Загнав крестьян в колхозы, власти все же отдавали себе отчет в том, что полностью перековать мужика в коллективиста они не могут. Для колхозника было оставлено своего рода «мини-единоличное хозяйство», официально названное «подсобным», а на деле ставшее главным источником его существования. Двойственная природа крестьянства (индивидуалист — коллективист), возникшая еще в достолыпинские времена, продолжала существовать, хотя и в иной форме.
Пропаганда не уставала твердить, что колхозники должны правильно соблюдать личные и общественные интересы в колхозах.
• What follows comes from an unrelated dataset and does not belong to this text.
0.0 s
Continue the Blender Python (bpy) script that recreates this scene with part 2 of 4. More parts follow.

Это означало: сделай сначала все общественные работы, выполни «первую заповедь» — обязательные поставки государству, а потом, если останутся силы, займись личным хозяйством. В 1939 г. для колхозников был введен обязательный минимум выработки трудодней, что, по существу, закрепляло принудительный труд, который становился все более неэффективным как для самих колхозов, так и для колхозников.
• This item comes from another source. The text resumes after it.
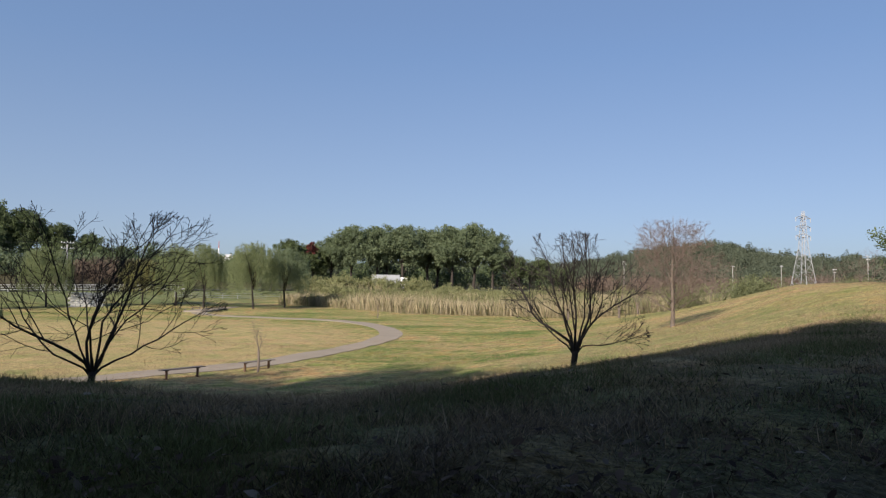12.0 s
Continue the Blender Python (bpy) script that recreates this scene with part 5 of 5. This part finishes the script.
small.matrix_basis = pose(-108, 60, ground_at(-108, 60))
tagged(small, group="garden bushes behind the road")
rusty_bush = shrub("garden_bush", 175, 1.1, 1.6, M_LEAF_RUST, "reddish brown bush in a house garden", 0.2, 26, 36)
rusty_bush.matrix_basis = pose(-100, 74, ground_at(-100, 74))
tagged(rusty_bush, group="garden bushes behind the road")
for k, (x, y, turn) in enumerate(along(ROAD, 3.4, -8.6)):
    if not (-124 < x < -62 and -50 < y < 112) or rng.random() < 0.25:
        continue
    s = rng.uniform(0.7, 1.35)
    x, y = x + rng.uniform(-1.2, 1.2), y + rng.uniform(-1.2, 1.2)
    c = copy_thing(rusty_bush if rng.random() < 0.3 else small, pose(x, y, ground_at(x, y) - 0.05, 0, 0, k * 71))
    c.scale = (s, s, s * rng.uniform(0.8, 1.2))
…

Вся многолетняя история колхозов — это история борьбы с так называемыми мелкособственническими пережитками в сознании колхозников, вчерашних единоличников. Между тем это было естественное состояние крестьянина, что подспудно понимал такой коммунистический лидер, как Н.С. Хрущев, пытавшийся в рамках коллективистской системы проводить в отдельные годы урезанную и куцую политику «повышения личной материальной заинтересованности работников в результатах своего труда». Но это не приносило ожидаемых результатов, так как на первом месте всегда стояла борьба с «пережитками», а ими, по мнению партийных функционеров, являлись халтурность, нежелание работать, хищения государственной и общественной собственности, потеря инициативы, чувства хозяина (качества, вызываемые искусственным уничтожением частной инициативы). «Микроб частнособственнических пережитков» (по терминологии тех лет) поразил не только работающих, но, возможно в еще большей степени и управляющих — партийно-советско-хозяйственную номенклатуру, присвоившую себе вопреки заверениям официальной идеологии - разнообразные привилегии (пайки, конверты, дачи, машины, спецполиклиники и т.д.). Рыба коллективистской системы начала гнить (как каждая рыба) с головы.
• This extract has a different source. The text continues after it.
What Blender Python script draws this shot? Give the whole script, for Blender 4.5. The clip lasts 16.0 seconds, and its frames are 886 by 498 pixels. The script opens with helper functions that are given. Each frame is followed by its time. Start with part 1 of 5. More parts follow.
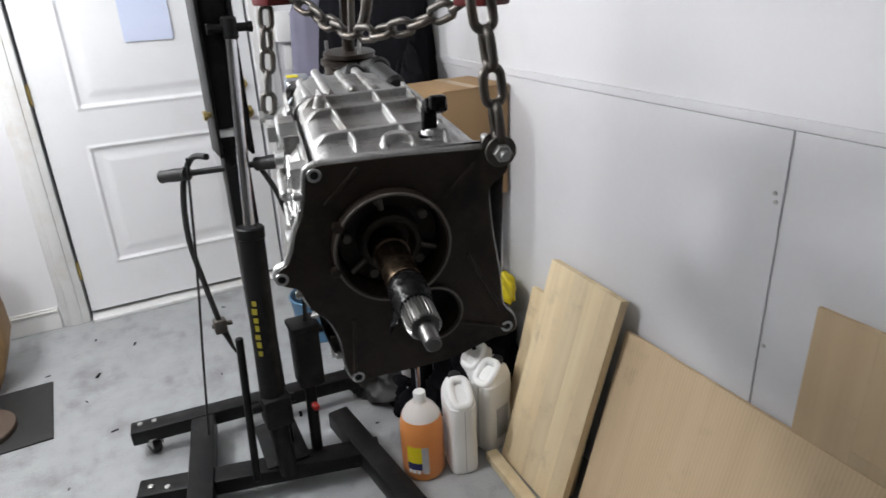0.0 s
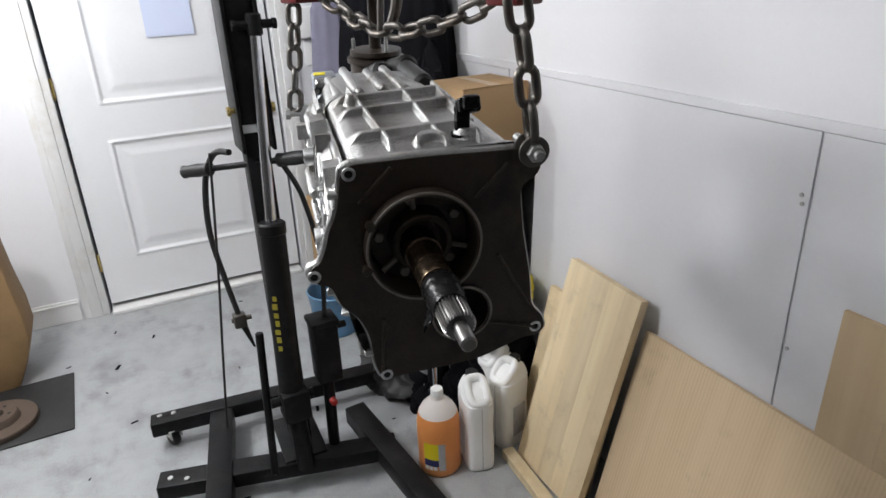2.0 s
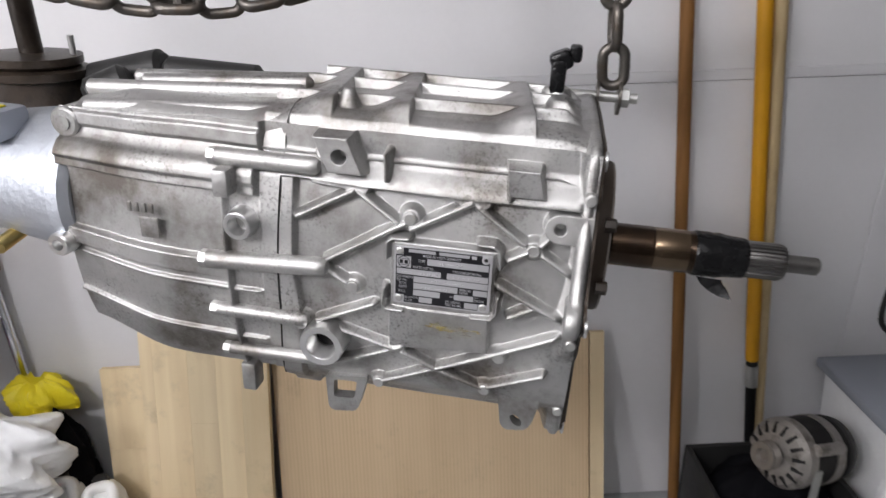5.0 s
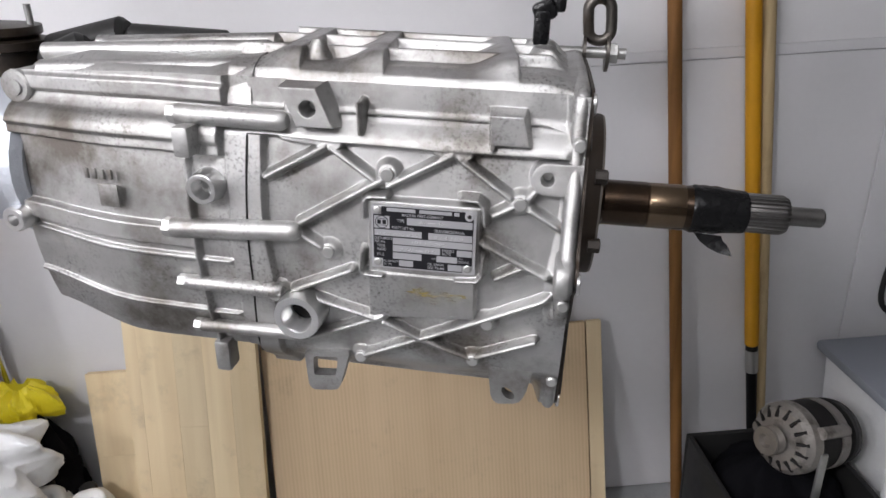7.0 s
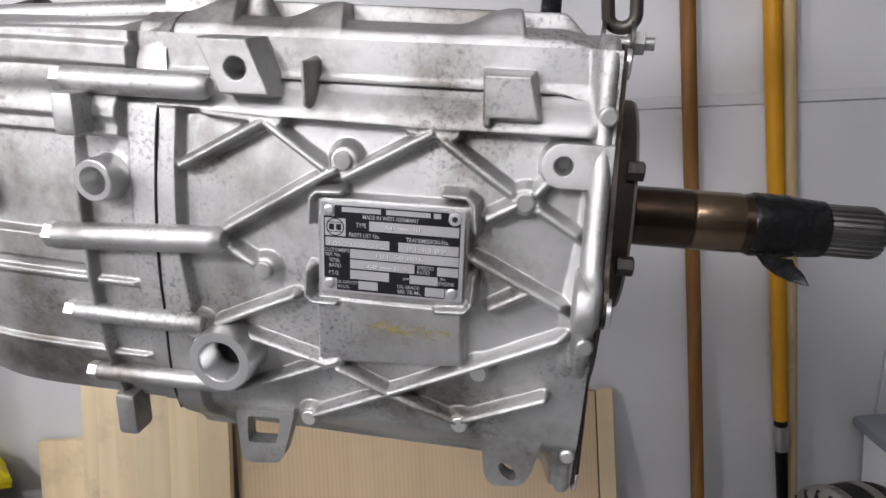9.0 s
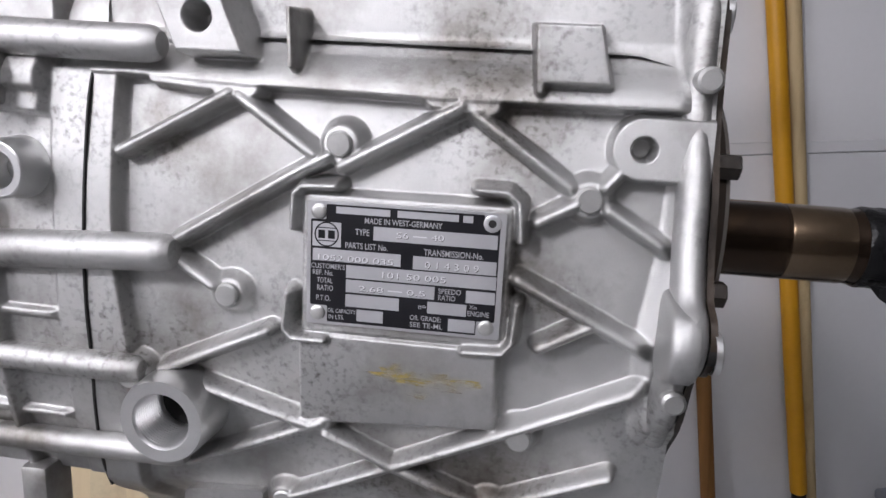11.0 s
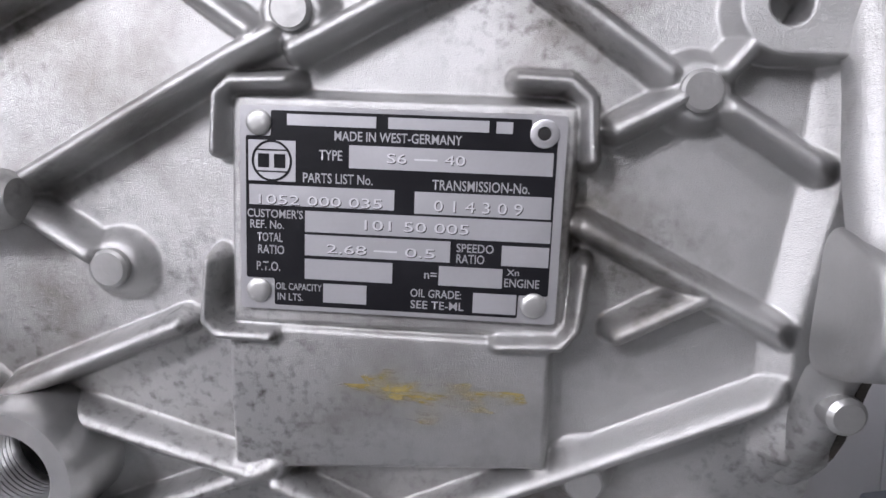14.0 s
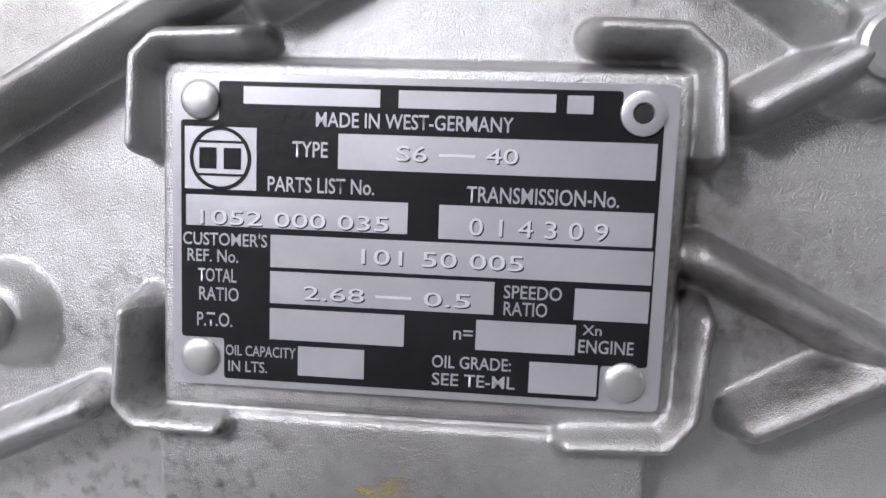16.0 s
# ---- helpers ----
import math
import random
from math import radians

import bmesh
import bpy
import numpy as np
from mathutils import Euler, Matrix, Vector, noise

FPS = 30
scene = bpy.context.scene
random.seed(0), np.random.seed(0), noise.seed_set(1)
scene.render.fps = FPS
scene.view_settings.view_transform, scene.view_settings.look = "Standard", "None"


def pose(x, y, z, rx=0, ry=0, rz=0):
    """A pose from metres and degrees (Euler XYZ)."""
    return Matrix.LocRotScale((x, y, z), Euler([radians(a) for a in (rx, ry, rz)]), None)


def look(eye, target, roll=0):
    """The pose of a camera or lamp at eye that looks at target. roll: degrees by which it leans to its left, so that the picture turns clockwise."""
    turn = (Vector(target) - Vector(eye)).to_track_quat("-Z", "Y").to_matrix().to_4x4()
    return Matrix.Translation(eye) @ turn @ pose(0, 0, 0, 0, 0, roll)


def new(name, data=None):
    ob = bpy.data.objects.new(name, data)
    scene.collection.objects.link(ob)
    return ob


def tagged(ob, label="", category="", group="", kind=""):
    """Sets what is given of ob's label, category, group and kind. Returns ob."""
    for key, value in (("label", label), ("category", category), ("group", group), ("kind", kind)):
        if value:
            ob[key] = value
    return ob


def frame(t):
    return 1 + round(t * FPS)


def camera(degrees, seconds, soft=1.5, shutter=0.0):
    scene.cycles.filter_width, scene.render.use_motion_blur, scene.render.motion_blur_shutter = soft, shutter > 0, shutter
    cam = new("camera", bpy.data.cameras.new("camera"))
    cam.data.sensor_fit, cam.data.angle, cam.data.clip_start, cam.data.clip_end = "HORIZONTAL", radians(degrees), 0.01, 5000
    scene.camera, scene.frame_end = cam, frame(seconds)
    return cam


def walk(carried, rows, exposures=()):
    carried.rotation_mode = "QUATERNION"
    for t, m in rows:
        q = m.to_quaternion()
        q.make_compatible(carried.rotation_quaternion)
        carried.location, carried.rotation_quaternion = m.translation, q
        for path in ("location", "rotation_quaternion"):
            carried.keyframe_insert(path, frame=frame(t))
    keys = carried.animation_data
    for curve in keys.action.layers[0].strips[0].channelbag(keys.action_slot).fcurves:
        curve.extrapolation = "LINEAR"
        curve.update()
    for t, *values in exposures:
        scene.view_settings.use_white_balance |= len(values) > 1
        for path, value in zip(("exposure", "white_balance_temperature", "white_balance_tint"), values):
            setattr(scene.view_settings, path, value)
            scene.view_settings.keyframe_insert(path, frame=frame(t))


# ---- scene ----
cam = camera(68.4, 16.0, soft=1.5, shutter=0.3)
PATH = [
    (0, (0.369, 0.165, 1.666), (-1.27, 1.008, 0.888), -2.6),
    (0.5, (0.351, 0.152, 1.668), (-1.339, 0.899, 0.904), -2.8),
    (1, (0.352, 0.154, 1.665), (-1.317, 0.922, 0.875), -2.4),
    (1.5, (0.355, 0.152, 1.67), (-1.297, 0.963, 0.887), -2.3),
    (2, (0.359, 0.145, 1.671), (-1.293, 0.951, 0.885), -2.4),
    (2.5, (0.35, 0.119, 1.669), (-1.281, 0.965, 0.88), -2.0),
    (3, (0.191, -0.036, 1.661), (-1.183, 1.164, 0.841), -2.5),
    (3.2, (0.109, -0.106, 1.655), (-1.167, 1.193, 0.827), -2.6),
    (3.5, (0.031, -0.129, 1.631), (-1.021, 1.382, 0.849), -1.1),
    (4, (-0.178, -0.093, 1.613), (-0.849, 1.625, 0.838), -2.3),
    (4.5, (-0.347, -0.033, 1.596), (-0.684, 1.777, 0.815), -2.1),
    (5, (-0.46, -0.135, 1.616), (-0.416, 1.692, 0.805), -1.8),
    (5.2, (-0.472, -0.156, 1.64), (-0.372, 1.60, 0.725), -1.9),
    (7.3, (-0.437, -0.095, 1.544), (-0.402, 1.757, 0.789), -4.0),
    (7.5, (-0.427, -0.078, 1.53), (-0.419, 1.785, 0.802), -4.2),
    (8, (-0.432, -0.046, 1.513), (-0.398, 1.824, 0.806), -3.9),
    (8.5, (-0.43, -0.022, 1.496), (-0.355, 1.87, 0.853), -3.5),
    (9, (-0.432, 0.002, 1.479), (-0.367, 1.911, 0.886), -2.4),
    (9.5, (-0.426, 0.029, 1.473), (-0.368, 1.951, 0.923), -1.5),
    (9.7, (-0.427, 0.038, 1.465), (-0.372, 1.972, 0.955), -1.3),
    (12, (-0.4614, 0.1322, 1.417), (-0.244, 2.08, 1.017), -0.9),
    (12.5, (-0.455, 0.1481, 1.41), (-0.2017, 2.09, 1.002), -0.6),
    (13, (-0.4582, 0.1641, 1.408), (-0.1933, 2.106, 1.011), -1.3),
    (13.5, (-0.4592, 0.1772, 1.389), (-0.1919, 2.126, 1.027), -1.8),
    (14, (-0.4609, 0.1942, 1.388), (-0.1999, 2.144, 1.027), -2.0),
    (14.5, (-0.4556, 0.2101, 1.386), (-0.216, 2.173, 1.082), -2.0),
    (15, (-0.4537, 0.225, 1.38), (-0.2304, 2.197, 1.126), -1.8),
    (15.5, (-0.457, 0.241, 1.382), (-0.209, 2.208, 1.122), -1.8),
    (16, (-0.459, 0.254, 1.379), (-0.203, 2.221, 1.123), -2.1),
]
EXPOSURES = [(0, 0.14, 6450, 10), (2.6, 0.14, 6450, 10), (4.0, 0.02, 6600, 13), (5.2, 0.02, 6550, 14), (7.3, 0.04, 6480, 14), (9.7, 0.04, 6480, 14), (11.8, -0.12, 6250, 18), (14.5, -0.10, 6250, 18), (16, 0.08, 6230, 17)]
walk(cam, [(t, look(eye, target, roll)) for t, eye, target, roll in PATH], EXPOSURES)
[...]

Логика экономического и психологического развития крестьянства в наши дни настоятельно диктует необходимость возвращения его «на круги своя», к подлинному, а не частичному (урезанному) индивидуализму, фермерскому хозяйству, частной собственности на землю. Как свидетельствует опыт стран Запада и наш, российский, крестьянин-единоличник, фермер не отгорожен каменной стеной от различных форм сельскохозяйственной кооперации, в первую очередь по переработке и сбыту продукции. Это означает, что крестьянский индивидуализм в определенных сферах жизни не исключает и коллективизм. Об этом не следует забывать современным реформаторам.